In this lesson we will learn about the Spark query plan and how to interpret it.
Spark is the leading open source platform for processing and working with big data.
Because Spark is relatively complex to deploy and consume, the founders of the project launched Databricks, an opinionated, cloud hosted and managed Spark solution which can be consumed through a Software As A Service (SaaS) model.
Databricks can massively accelerate the time to adopting Spark, avoiding the need to build and manage all of the infrastructure and the cluster yourself. Crucially, it also provides the web based UI on top of Spark so that you can concentrate on working with the data immediately
Databricks has been adopted extremely quickly by industry, and has a well deserved unicorn valuation as a result.
Most businesses will have many types of Data roles within their business, including Data Analysts, Data Scientists and Data Engineers. Databricks aims to bring the work of all of the data professionals into one collaborative platform. For instance:
- Data Engineers can use Databricks to host their ETL and build data lakes or data warehouses for their business;
- Data Analysts can use Databricks for 'slice and dice' type analytics and business intelligence reporting;
- Data Scientists can use Databricks for their analytics, model building and model deployment.

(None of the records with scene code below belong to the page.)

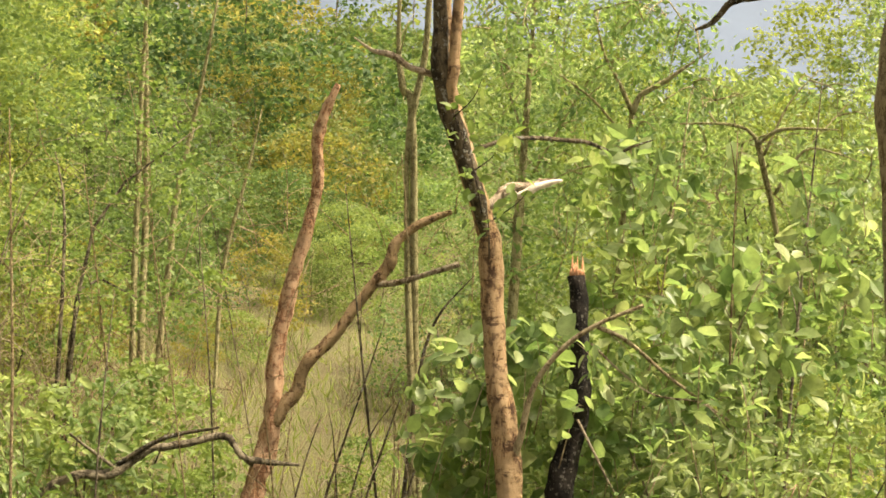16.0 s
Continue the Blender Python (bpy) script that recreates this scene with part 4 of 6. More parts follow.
for i, pts in enumerate(([(53.0, -7.5, 20, 0.042), (53.02, -3.0, 20, 0.04), (53.09, -0.1, 20, 0.036), (53.2, 4.2, 20, 0.028), (53.4, 8, 20, 0.015)], [(53.25, -8, 20.3, 0.05), (53.29, -5.4, 20.3, 0.047), (53.38, -0.1, 20.3, 0.042), (53.3, 4.2, 20.3, 0.034), (53.2, 9, 20.3, 0.016)], [(53.7, -8, 20.6, 0.045), (54.19, -2.95, 20.6, 0.042), (54.47, -0.1, 20.6, 0.038), (55.14, 3.2, 20.6, 0.028), (55.8, 7, 20.6, 0.012)], [(55.9, -8, 21, 0.03), (56.1, -3, 21, 0.028), (56.9, 0.6, 21, 0.02), (57.4, 3, 21, 0.01)])):
    far_tree("slim olive-grey stem among the valley bushes", pts, BARK_OLIVE, 300 + i, sides=8, twigs=5)


# twisted dark shrub on the grey boulder
tw = thing("twisted_shrub", "twisted blackish shrub with small grey-green leaves, on a boulder", "shrub", spot(28.0, 0.6, 13.2))
def crooked(parent, start, way, steps, seg, radius, seed, fork=2):
    """A gnarled branch that changes its way at every joint, and forks."""
    r = random.Random(seed)
    p, q = Vector(start), Vector(way).normalized()
    pts = [(*p, radius)]
    for k in range(steps):
        q = (q + Vector((r.uniform(-1.0, 1.0), r.uniform(-0.5, 0.5), r.uniform(-0.45, 0.65))) * 0.8).normalized()
        p = p + q * seg * r.uniform(0.6, 1.3)
        w = radius * (1 - 0.8 * (k + 1) / steps)
        pts.append((*p, w))
        if fork and k >= 1 and r.random() < 0.55:
            crooked(parent, p, q + Vector((r.uniform(-1, 1), r.uniform(-0.4, 0.4), r.uniform(0, 0.8))), max(2, steps - k), seg * 0.8, w * 0.7, seed * 7 + k + 1, fork - 1)
    put("branch", stem_mesh("branch", pts, BARK_CHAR, 7, 0.14, 3, 0.5, seed), parent)


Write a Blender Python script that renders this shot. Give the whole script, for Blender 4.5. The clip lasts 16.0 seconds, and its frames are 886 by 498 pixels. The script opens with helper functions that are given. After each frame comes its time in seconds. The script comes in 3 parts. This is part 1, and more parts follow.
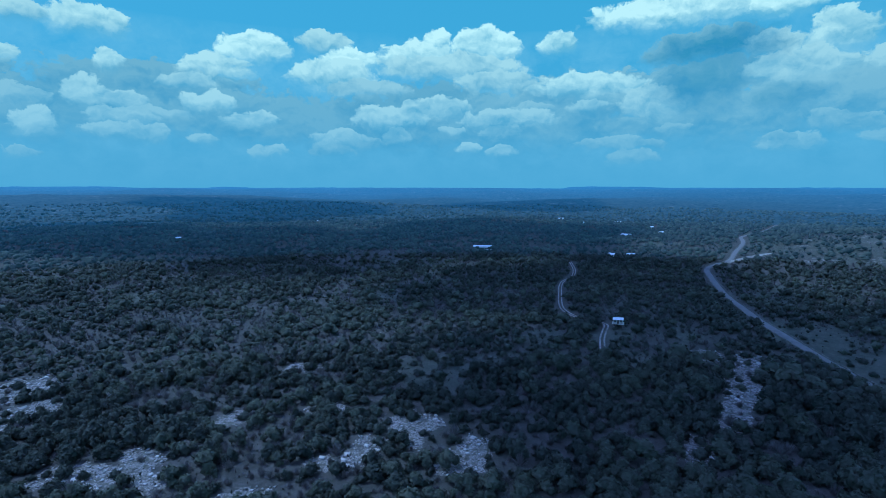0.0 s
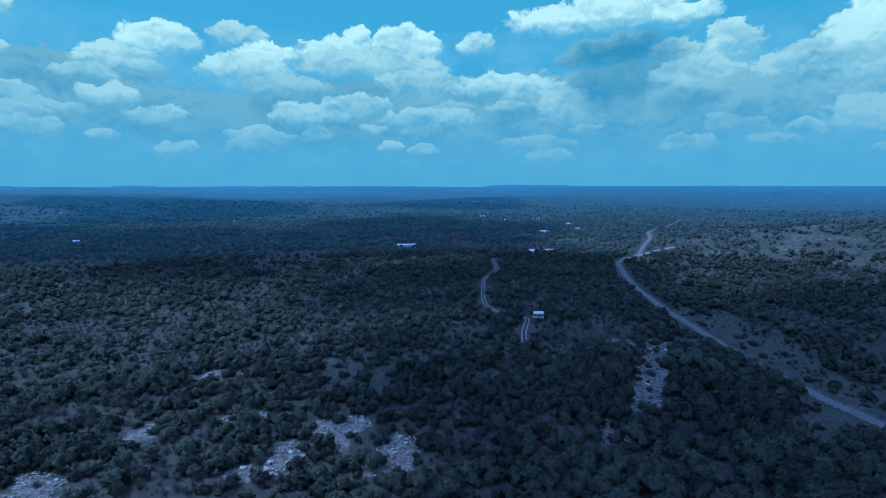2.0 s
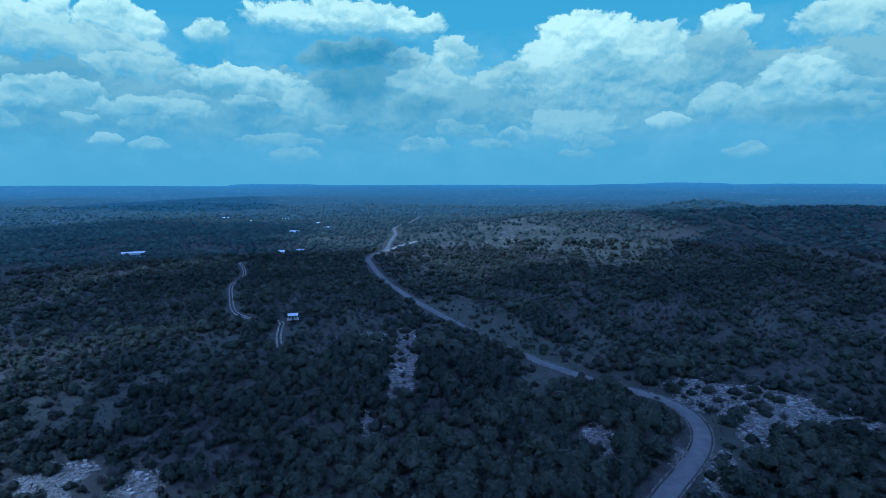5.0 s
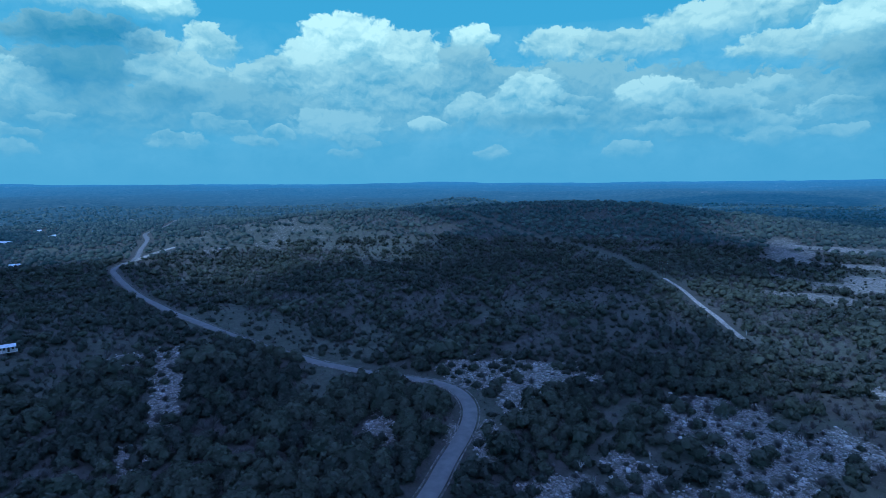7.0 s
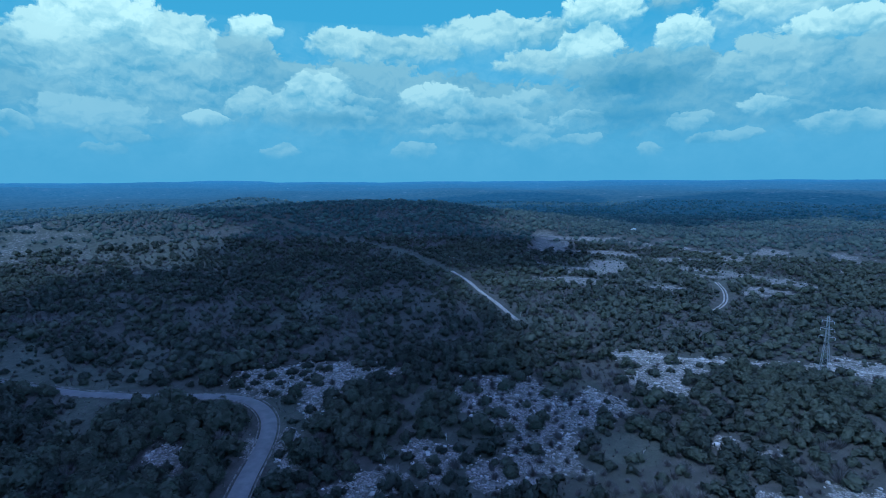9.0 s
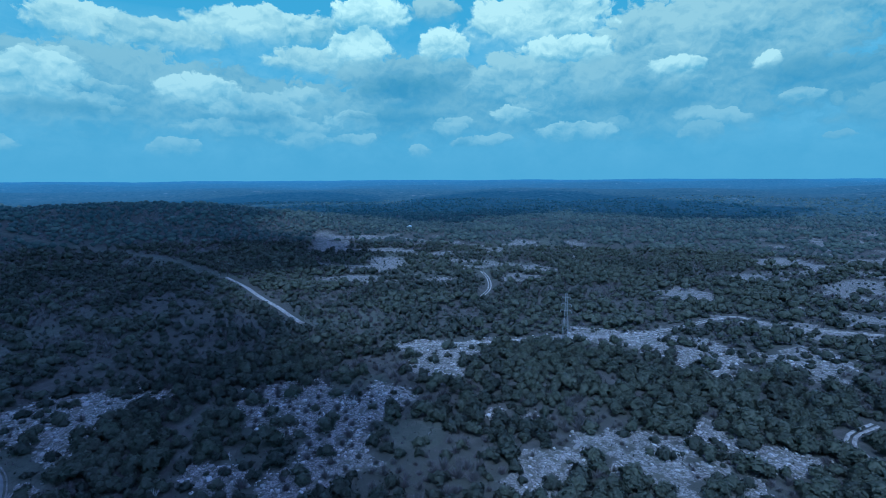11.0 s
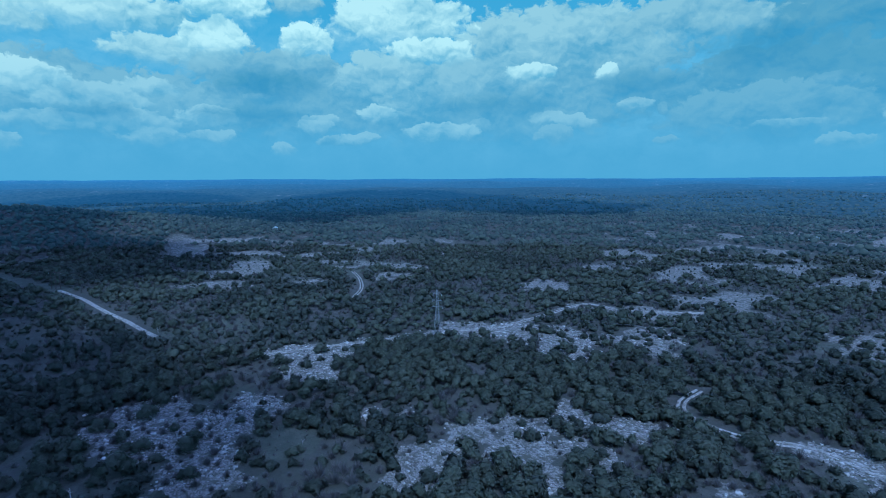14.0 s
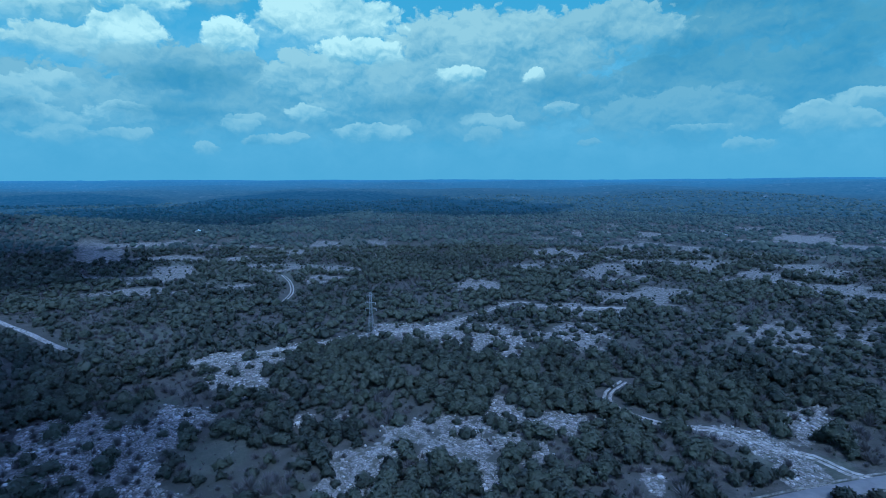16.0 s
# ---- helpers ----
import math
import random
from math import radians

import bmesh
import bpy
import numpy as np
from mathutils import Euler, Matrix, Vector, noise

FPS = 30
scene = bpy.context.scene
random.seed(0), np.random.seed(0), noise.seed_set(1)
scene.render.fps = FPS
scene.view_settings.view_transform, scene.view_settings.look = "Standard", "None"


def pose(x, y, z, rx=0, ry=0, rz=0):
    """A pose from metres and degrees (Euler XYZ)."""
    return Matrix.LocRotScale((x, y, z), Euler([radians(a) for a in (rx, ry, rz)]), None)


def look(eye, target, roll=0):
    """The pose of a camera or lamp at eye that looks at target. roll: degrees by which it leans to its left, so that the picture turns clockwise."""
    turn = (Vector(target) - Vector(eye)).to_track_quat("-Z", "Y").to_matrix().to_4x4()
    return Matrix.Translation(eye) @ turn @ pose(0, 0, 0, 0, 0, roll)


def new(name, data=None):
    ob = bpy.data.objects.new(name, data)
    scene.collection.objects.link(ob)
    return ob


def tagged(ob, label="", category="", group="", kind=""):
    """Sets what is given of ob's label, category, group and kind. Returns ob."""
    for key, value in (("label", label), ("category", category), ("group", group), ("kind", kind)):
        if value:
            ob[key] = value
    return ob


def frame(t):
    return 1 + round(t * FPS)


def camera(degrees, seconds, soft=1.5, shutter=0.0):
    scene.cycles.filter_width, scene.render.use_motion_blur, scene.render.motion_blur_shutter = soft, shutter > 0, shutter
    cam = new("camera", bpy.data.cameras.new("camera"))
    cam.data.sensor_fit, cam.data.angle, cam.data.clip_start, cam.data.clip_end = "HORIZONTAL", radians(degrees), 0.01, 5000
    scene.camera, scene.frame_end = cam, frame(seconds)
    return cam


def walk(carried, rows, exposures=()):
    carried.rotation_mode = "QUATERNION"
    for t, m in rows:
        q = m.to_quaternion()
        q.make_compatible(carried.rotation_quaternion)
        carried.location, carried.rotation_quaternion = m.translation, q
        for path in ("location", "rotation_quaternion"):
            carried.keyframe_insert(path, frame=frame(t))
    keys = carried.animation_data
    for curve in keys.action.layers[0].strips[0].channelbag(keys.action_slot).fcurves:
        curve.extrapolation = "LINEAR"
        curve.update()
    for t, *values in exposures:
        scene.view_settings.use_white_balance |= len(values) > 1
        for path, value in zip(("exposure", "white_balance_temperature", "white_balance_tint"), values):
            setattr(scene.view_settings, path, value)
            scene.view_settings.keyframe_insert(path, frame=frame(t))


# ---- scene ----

Furthermore, because of the way that Spark and Databricks are designed, these people are given considerable flexibility to use the languages and tools that they prefer. Often, Data Engineers prefer to use Scala for their transformations, Data Analysts prefer to use SQL, and Data Scientists prefer to use Python. All of these are accommodated within the platform.
To bring all of these people onto the same platform, whilst allowing them to use the tools they are comfortable with is really a remarkable achievement, avoiding considerable investment in building and maintaining technology for.
From a user interface perspective, Databricks is based around the Notebook format.
Notebooks are an interactive programming environment, usually hosted in the browser, where we iteratively execute code and see the results in steps. In the example below, we have a code block in cell 1, and immediately see the results.
Notebooks are a great fit and widely deployed in the data domain, because they help to explain step by step what is happening. Without the Notebook format, code would be a black box and would be harder to debug and collaborate on.
Typically, a Spark user would set up a relatively static cluster in their data centre or in the cloud. Without considerable automation on top, this would not scale up and down in response to changing user demand throughout the day. It is also likely that the servers would be shared across the whole organisation or group.
By adding Databricks to Spark, we get a much more dynamic compute environment. The user can request a cluster of e.g. between 1 and 5 nodes, which can be provisioned for just the time needed for the job to execute. The customer is then billed for Databricks and for the underlying compute capacity on a per second basis. If individual groups or users want to create their own pool of servers, they can do so subject to having the necessary permissions.
Databricks offers a combination of a highly collaborative environment online through an accessible Notebook based interface, management of the compute within AWS/Azure/GCP, and of course removing all of the overhead of installing and managing Spark. In return for a simple consumption-based pricing model, this is a very compelling proposition for data teams.